## What you will do
Only lines with the string "pixels" matter here; gather them from the material below.

## Begin Provided records

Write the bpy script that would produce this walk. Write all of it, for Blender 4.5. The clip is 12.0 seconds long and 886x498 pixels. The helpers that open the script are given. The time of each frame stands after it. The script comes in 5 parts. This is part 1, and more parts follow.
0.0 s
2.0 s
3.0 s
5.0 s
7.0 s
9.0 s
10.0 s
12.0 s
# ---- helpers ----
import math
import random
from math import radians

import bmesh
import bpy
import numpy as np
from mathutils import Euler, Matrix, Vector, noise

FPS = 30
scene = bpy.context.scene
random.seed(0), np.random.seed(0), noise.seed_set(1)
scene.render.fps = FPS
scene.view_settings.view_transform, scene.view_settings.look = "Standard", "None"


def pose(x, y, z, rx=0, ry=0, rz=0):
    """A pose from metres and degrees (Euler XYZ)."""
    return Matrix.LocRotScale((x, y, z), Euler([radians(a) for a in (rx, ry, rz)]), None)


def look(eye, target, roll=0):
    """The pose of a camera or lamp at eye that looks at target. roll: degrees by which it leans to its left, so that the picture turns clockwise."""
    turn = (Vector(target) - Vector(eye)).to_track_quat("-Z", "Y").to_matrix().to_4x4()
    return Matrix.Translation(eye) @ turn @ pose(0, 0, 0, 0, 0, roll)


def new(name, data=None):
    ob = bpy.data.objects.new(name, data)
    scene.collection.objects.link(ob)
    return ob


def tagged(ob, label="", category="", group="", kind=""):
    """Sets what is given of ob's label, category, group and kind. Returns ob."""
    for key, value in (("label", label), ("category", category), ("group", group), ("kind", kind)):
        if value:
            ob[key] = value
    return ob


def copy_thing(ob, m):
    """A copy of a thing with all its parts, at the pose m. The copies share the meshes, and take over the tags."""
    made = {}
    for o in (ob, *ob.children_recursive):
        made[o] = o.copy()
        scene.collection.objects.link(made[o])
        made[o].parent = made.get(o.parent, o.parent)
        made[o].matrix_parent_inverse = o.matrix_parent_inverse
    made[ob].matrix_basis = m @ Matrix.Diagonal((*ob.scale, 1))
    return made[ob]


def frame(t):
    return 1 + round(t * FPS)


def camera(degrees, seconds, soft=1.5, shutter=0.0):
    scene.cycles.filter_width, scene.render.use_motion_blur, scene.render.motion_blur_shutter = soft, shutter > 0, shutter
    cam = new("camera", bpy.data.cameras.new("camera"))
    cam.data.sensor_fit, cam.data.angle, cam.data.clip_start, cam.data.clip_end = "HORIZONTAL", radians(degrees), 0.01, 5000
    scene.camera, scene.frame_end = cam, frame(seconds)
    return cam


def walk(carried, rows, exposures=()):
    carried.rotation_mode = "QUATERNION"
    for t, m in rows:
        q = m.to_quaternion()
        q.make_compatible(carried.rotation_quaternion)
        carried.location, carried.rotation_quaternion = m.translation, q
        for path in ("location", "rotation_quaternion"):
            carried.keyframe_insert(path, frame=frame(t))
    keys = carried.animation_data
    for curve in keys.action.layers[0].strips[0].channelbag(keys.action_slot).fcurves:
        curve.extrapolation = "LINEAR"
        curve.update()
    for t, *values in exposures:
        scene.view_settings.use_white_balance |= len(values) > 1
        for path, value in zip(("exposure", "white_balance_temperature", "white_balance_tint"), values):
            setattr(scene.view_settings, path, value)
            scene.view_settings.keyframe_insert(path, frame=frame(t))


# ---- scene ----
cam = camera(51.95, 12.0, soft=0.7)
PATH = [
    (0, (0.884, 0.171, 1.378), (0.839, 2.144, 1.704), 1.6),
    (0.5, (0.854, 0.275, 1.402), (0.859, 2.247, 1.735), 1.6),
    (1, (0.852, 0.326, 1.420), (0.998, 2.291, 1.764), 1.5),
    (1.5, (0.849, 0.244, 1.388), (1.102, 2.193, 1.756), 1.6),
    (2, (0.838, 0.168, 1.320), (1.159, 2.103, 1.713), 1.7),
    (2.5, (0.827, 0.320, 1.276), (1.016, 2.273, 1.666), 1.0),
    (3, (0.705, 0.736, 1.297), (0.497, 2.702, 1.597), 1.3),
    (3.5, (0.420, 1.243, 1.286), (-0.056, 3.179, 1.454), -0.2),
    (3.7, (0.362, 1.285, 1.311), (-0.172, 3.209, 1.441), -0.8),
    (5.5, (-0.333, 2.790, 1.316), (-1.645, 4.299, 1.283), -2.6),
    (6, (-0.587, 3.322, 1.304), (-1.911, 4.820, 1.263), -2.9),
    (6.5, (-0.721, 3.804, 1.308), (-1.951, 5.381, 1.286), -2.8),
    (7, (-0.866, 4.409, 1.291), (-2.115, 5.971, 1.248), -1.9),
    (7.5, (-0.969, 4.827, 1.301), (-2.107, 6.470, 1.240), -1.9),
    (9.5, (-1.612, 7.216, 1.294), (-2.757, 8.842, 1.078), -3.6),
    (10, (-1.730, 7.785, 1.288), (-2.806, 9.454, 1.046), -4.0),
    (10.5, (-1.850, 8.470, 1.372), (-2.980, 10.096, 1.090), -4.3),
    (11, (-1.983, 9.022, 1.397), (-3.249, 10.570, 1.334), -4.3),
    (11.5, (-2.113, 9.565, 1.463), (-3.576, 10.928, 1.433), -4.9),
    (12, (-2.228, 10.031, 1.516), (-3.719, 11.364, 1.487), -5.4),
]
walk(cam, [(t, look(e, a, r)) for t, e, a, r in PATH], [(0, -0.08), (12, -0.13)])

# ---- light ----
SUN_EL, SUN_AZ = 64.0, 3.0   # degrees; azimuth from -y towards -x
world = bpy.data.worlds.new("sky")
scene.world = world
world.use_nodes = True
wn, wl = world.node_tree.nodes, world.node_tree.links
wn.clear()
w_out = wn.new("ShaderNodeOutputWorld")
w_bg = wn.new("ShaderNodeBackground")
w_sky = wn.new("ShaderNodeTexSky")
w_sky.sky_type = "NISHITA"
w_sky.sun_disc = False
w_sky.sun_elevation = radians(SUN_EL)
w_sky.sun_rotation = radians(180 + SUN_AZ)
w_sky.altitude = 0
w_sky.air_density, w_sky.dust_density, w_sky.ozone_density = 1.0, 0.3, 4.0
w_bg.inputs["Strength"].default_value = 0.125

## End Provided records
## Begin Provided records

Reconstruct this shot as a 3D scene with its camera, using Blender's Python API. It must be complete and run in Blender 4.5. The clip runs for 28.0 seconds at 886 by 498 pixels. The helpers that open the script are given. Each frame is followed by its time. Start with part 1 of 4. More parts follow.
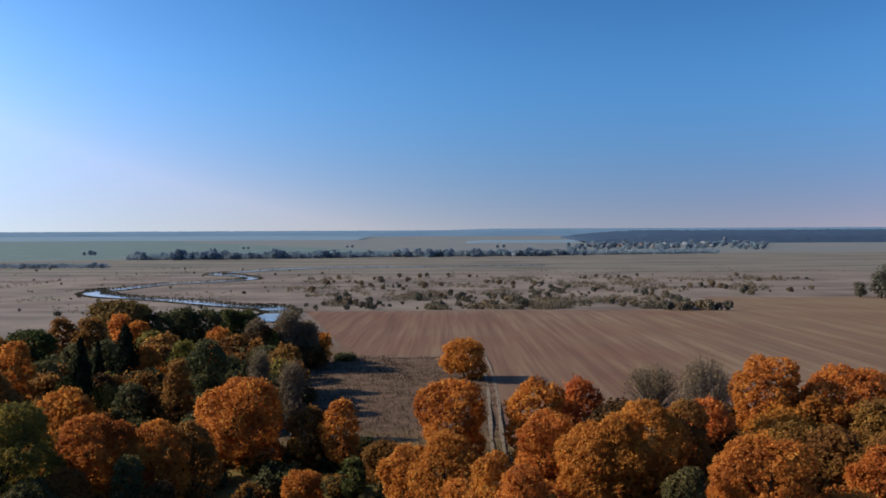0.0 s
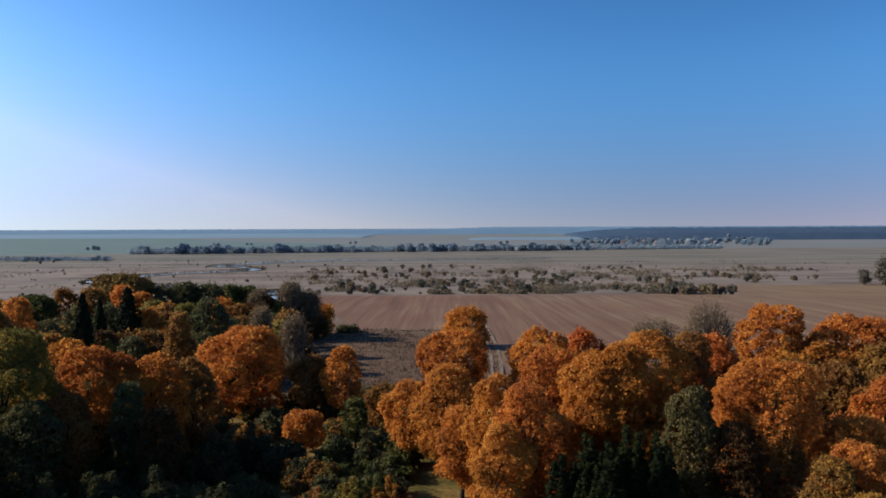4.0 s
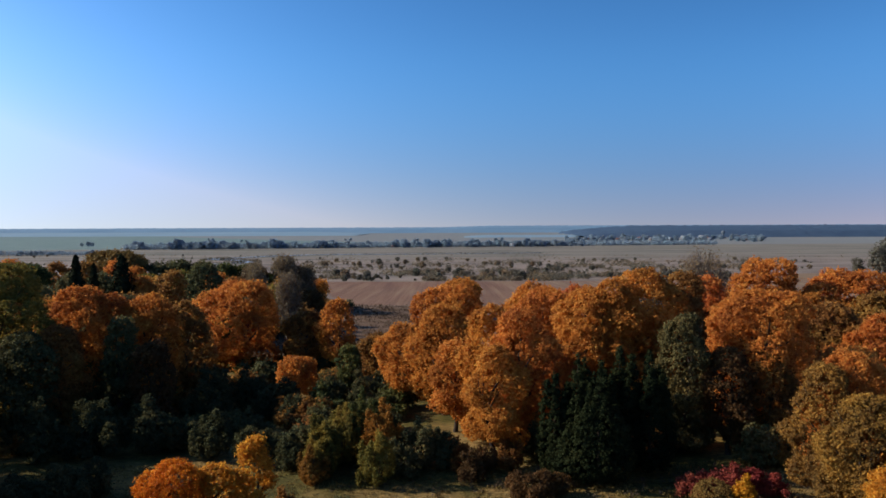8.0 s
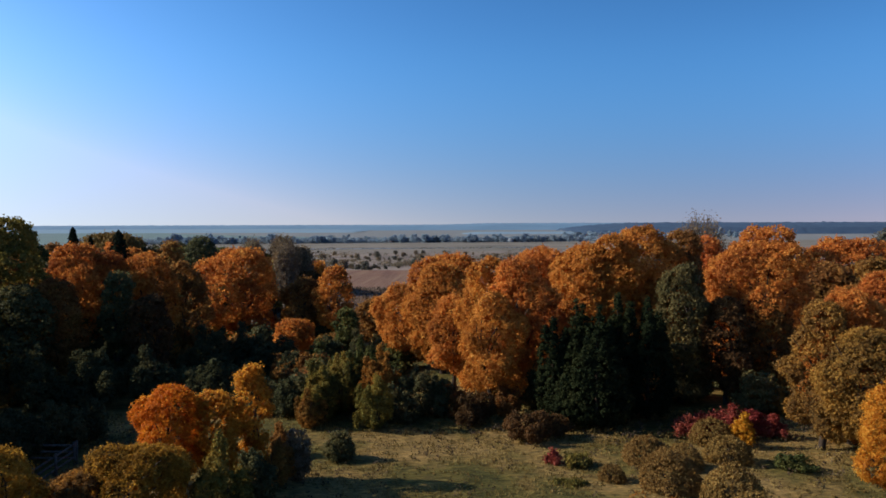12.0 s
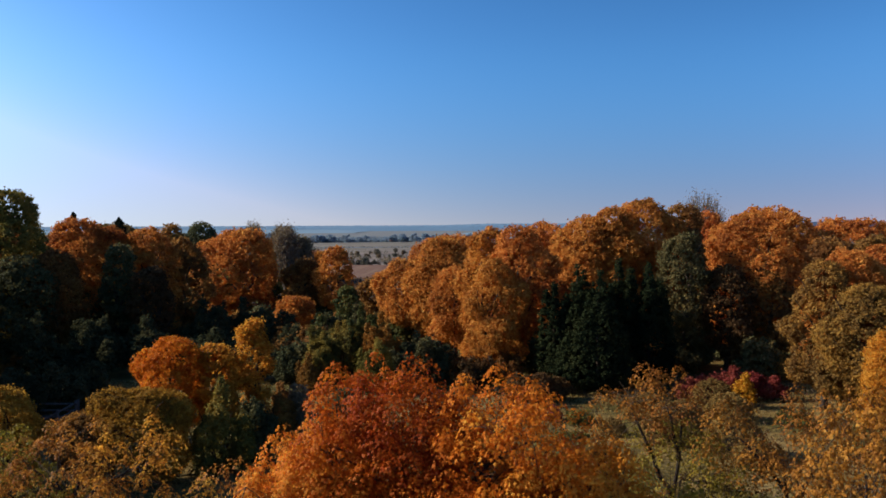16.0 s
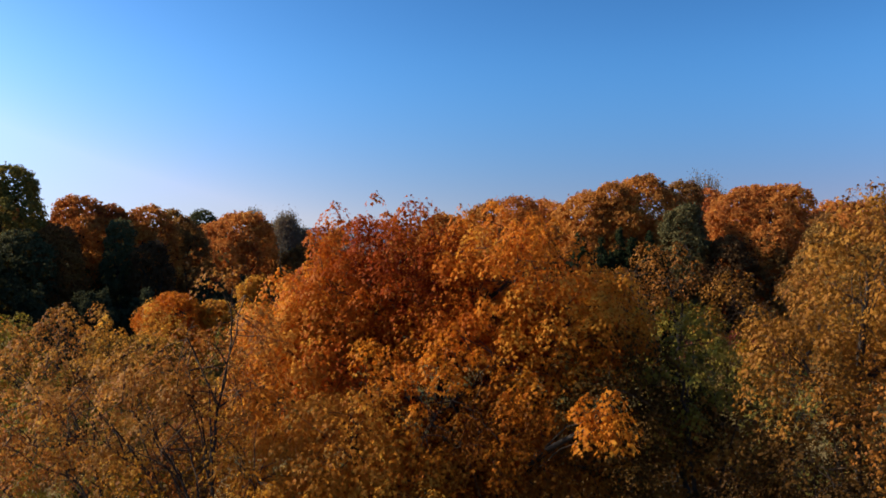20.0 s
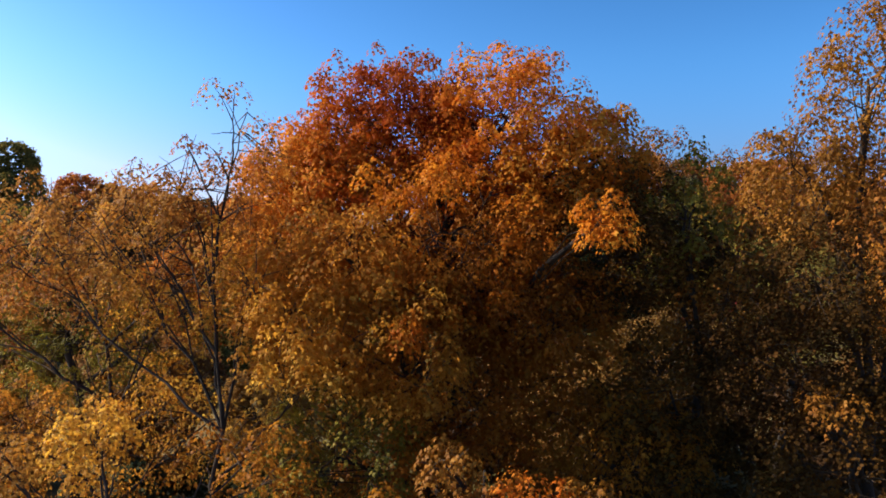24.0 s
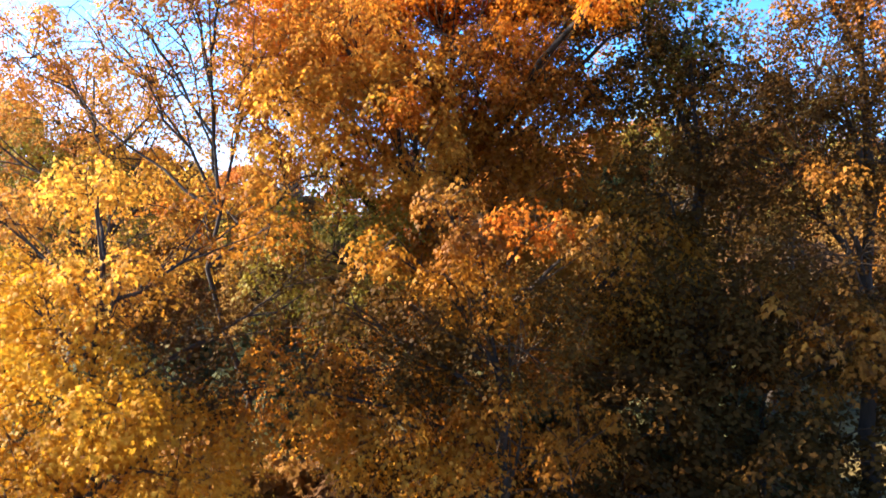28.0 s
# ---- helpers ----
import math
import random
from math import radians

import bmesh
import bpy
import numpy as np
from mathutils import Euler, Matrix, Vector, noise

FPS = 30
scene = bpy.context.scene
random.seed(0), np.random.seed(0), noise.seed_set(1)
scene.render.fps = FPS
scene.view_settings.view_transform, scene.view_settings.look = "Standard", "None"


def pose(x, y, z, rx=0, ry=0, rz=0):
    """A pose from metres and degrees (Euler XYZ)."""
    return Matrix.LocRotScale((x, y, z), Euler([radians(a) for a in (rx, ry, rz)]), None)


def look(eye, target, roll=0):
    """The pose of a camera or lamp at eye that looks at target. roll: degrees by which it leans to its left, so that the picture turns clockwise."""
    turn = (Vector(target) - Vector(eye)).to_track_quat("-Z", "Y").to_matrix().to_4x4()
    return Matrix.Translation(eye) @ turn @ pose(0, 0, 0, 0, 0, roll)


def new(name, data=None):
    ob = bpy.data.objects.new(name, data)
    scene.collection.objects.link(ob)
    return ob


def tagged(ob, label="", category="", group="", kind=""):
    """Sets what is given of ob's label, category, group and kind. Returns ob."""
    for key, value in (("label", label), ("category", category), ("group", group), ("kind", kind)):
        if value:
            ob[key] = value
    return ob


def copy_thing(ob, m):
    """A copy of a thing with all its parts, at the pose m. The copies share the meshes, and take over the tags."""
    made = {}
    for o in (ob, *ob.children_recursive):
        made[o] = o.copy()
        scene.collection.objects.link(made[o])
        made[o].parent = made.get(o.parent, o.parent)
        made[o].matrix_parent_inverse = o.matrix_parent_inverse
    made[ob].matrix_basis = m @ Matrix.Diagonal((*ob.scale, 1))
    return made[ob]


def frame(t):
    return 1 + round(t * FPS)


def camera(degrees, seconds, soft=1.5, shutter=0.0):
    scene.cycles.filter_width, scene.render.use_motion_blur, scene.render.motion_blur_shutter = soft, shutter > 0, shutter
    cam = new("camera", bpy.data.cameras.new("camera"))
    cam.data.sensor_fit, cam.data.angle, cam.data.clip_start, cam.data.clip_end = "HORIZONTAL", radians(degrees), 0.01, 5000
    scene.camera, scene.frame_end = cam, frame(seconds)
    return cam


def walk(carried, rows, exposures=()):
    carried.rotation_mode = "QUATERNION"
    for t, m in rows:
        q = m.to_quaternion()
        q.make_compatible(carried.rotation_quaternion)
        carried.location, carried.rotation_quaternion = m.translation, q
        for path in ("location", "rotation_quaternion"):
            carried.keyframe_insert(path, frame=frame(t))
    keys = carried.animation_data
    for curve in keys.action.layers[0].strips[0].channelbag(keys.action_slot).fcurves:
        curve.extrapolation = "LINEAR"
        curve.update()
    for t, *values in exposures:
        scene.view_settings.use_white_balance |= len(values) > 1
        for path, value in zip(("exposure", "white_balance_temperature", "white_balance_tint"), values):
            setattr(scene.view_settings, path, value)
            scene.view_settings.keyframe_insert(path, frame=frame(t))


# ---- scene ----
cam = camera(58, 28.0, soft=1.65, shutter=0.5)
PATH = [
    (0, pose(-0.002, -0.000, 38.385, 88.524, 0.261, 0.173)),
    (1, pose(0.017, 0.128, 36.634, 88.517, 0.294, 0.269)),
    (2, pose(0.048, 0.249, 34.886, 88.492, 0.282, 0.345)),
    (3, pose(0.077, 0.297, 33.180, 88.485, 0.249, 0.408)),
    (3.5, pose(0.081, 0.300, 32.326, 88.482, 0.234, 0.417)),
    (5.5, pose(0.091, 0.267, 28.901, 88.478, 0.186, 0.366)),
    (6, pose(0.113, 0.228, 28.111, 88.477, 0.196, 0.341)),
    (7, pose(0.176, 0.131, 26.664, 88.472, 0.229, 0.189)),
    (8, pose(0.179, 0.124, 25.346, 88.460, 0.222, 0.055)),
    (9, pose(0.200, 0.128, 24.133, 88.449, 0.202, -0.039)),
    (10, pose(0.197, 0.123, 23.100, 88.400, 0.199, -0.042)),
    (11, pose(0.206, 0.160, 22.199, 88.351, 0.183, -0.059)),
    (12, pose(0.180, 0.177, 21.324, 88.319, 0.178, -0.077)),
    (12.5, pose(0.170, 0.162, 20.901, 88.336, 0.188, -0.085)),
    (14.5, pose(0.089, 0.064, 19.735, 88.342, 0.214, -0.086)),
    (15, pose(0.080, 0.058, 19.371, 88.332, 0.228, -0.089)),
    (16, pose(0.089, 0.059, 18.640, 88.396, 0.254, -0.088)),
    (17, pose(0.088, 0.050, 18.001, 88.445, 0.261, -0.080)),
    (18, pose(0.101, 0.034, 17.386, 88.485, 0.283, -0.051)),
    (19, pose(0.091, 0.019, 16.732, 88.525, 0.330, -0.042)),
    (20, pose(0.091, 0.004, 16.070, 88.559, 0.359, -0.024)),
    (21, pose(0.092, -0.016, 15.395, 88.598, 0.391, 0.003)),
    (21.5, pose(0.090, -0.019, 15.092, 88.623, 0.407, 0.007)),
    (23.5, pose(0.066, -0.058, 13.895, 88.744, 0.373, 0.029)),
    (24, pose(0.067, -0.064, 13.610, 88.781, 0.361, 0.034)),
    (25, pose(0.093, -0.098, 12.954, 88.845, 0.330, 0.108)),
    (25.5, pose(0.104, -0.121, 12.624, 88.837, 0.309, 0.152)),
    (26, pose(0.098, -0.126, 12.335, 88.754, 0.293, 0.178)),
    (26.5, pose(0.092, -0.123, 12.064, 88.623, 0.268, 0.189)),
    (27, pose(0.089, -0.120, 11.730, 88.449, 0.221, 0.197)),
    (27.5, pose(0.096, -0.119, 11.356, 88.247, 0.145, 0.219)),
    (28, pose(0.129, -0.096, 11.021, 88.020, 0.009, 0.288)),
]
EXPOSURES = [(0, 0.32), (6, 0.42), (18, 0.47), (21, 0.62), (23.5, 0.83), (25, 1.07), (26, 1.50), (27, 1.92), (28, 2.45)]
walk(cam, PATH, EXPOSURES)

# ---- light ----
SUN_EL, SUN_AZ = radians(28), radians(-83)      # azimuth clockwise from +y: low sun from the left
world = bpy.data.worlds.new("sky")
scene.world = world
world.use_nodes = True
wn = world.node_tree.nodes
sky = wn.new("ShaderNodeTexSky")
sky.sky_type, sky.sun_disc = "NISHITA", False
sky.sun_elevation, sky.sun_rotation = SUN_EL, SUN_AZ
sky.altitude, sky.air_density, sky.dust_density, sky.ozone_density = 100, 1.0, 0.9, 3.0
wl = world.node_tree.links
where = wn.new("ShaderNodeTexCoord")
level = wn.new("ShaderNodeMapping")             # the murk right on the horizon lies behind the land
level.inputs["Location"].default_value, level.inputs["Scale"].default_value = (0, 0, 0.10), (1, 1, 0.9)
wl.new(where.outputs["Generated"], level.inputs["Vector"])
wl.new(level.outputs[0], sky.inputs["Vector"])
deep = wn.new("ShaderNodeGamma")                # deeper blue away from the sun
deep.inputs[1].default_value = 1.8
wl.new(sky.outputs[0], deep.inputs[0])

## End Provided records

## Output for this task
Write the bpy script that would produce this walk. Write all of it, for Blender 4.5. The clip is 12.0 seconds long and 886x498 pixels. The helpers that open the script are given. The time of each frame stands after it. The script comes in 5 parts. This is part 1, and more parts follow.
Reconstruct this shot as a 3D scene with its camera, using Blender's Python API. It must be complete and run in Blender 4.5. The clip runs for 28.0 seconds at 886 by 498 pixels. The helpers that open the script are given. Each frame is followed by its time. Start with part 1 of 4. More parts follow.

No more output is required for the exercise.